Our test truck had numerous options, which boosted the price to a steep $35,130. Some were small - special paint at $150; automatic transmission at $75; 3.92:1 axle ratio at $40; and under-the-rail box bedliner at $245. On the opposite end was MyGIG, including an automatic rearview mirror (which we don’t like because they’re not as effective as manual day/night mirrors) and UConnect; that settled in at $1,445, neatly beating the premium sound group (with a six-disc DVD player, remote start, Alpine speakers, 276-watt amp, and wheel-mounted audio controls) at $1,010, or the 4.7 liter V8 engine itself, at $985. The in-betweens included heated front seats ($250), side curtain front and rear airbags with four-wheel antilock brakes ($640), and trailer towing, with bigger mirrors, battery, and engine cooling as well as a transmission cooler ($525).

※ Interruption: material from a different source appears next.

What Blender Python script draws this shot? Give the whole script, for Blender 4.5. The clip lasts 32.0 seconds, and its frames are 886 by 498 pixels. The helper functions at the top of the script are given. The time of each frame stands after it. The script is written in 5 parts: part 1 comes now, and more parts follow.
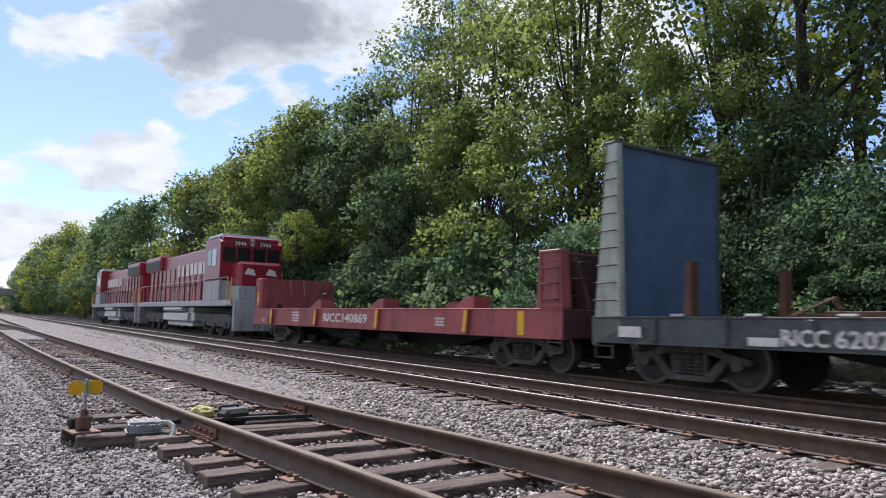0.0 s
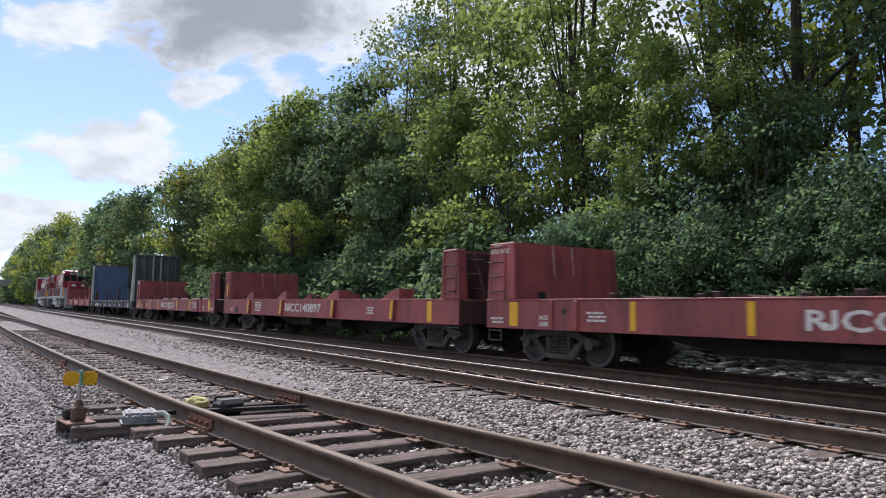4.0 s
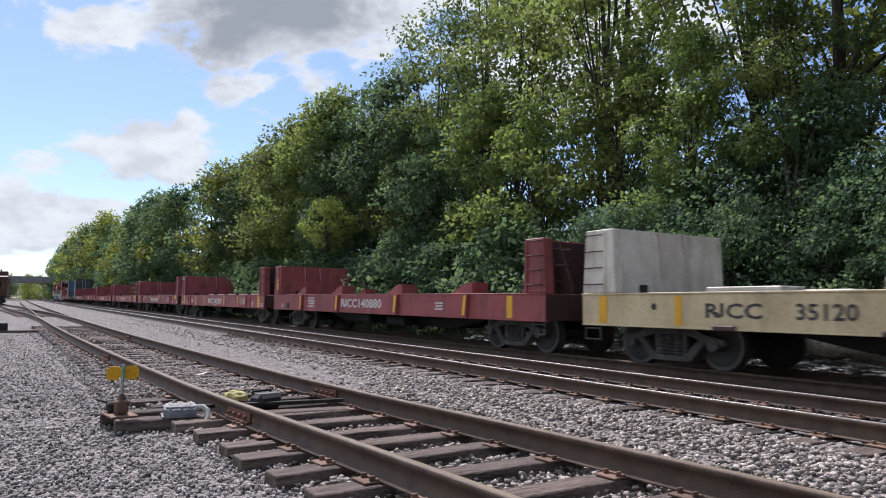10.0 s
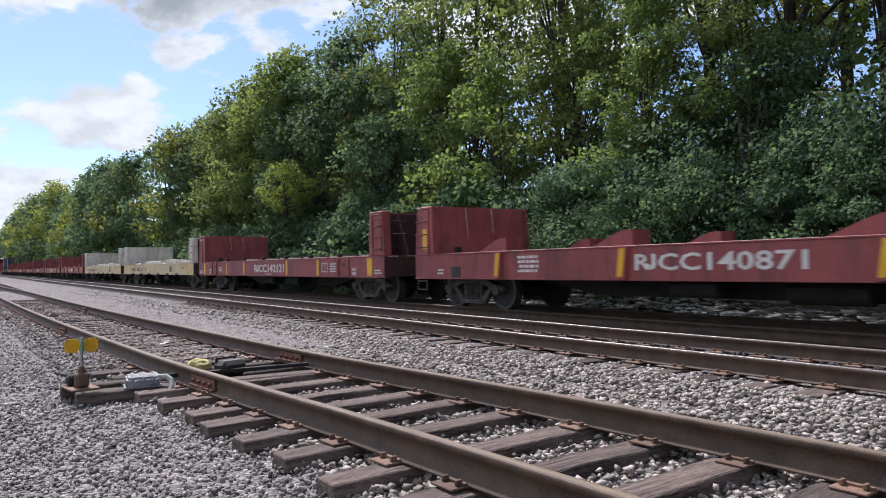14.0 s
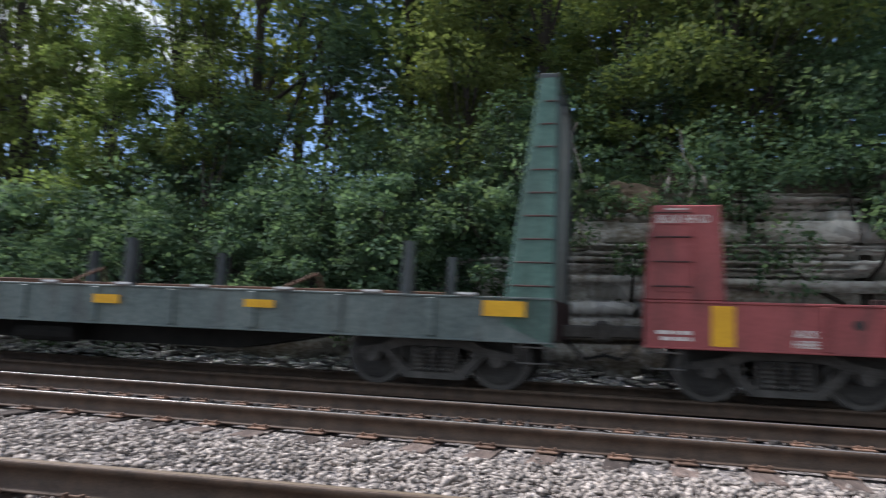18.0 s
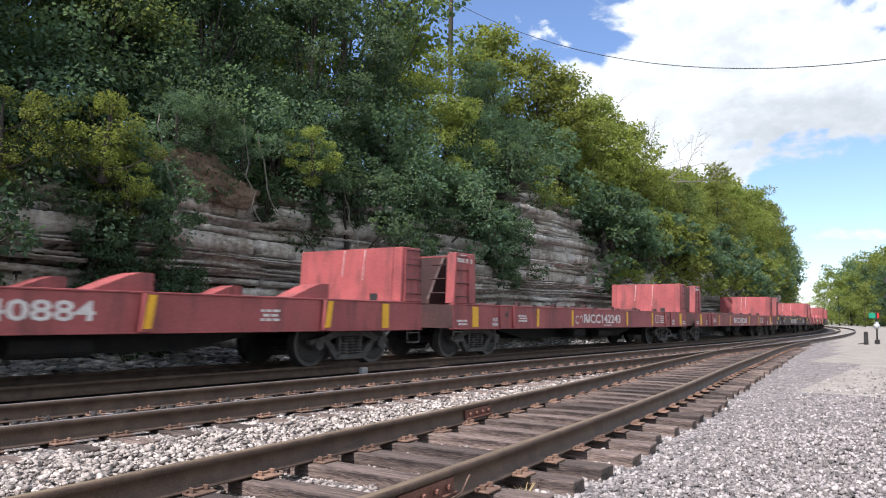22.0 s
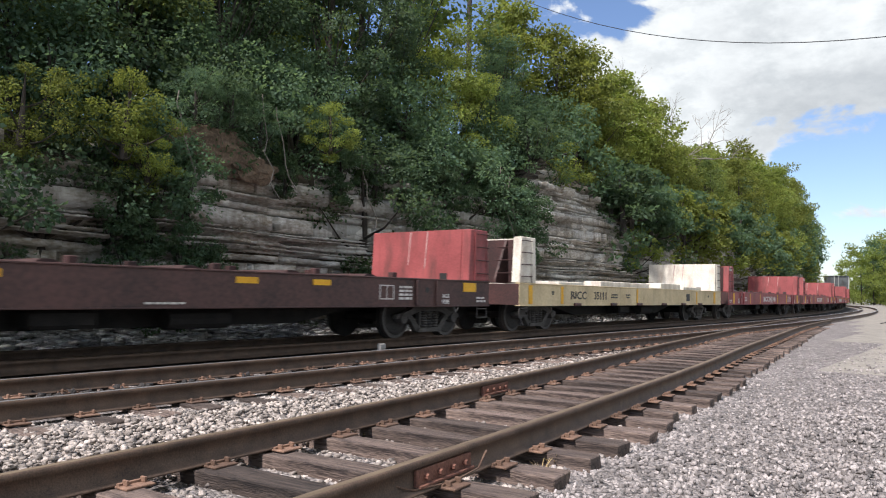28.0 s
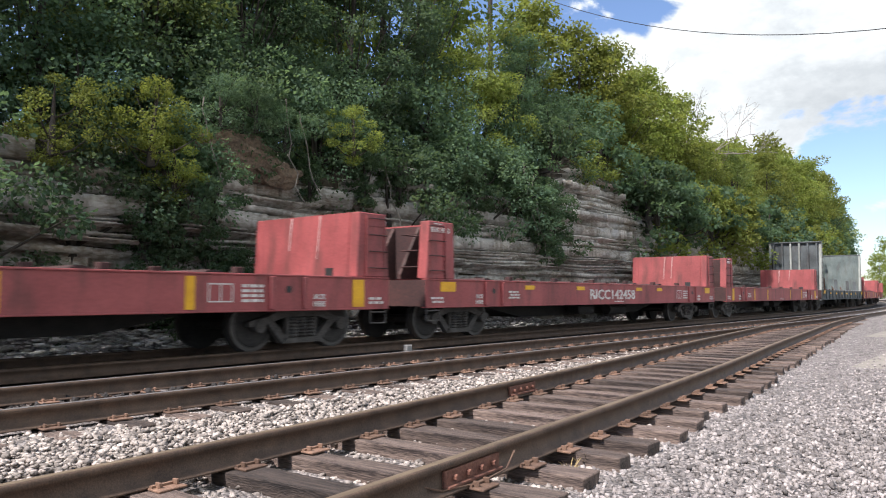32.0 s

Is it all worth it? Well, that’s hard to say. It all depends on why you use a pickup. Gas mileage is 1-2 mpg better than the base model Ram with the same engine, or with the Hemi (both have the same mileage ratings, because the Hemi’s MDS makes up for its larger displacement and power output). The price is similar; the bulk is lower, which makes for more convenience when driving and parking, and less when loading up the bed. The height is a bit lower than the Ram, making entry and exit - and bed loading - easier. With sales where they are, getting a good deal should be fairly easy, and it’s quite an enjoyable truck, with cornering that will surprise you and instant power from what was once derided as a “no-punch” engine. Dodge has done a lot to make the Dakota more attractive, and it deserves a new look.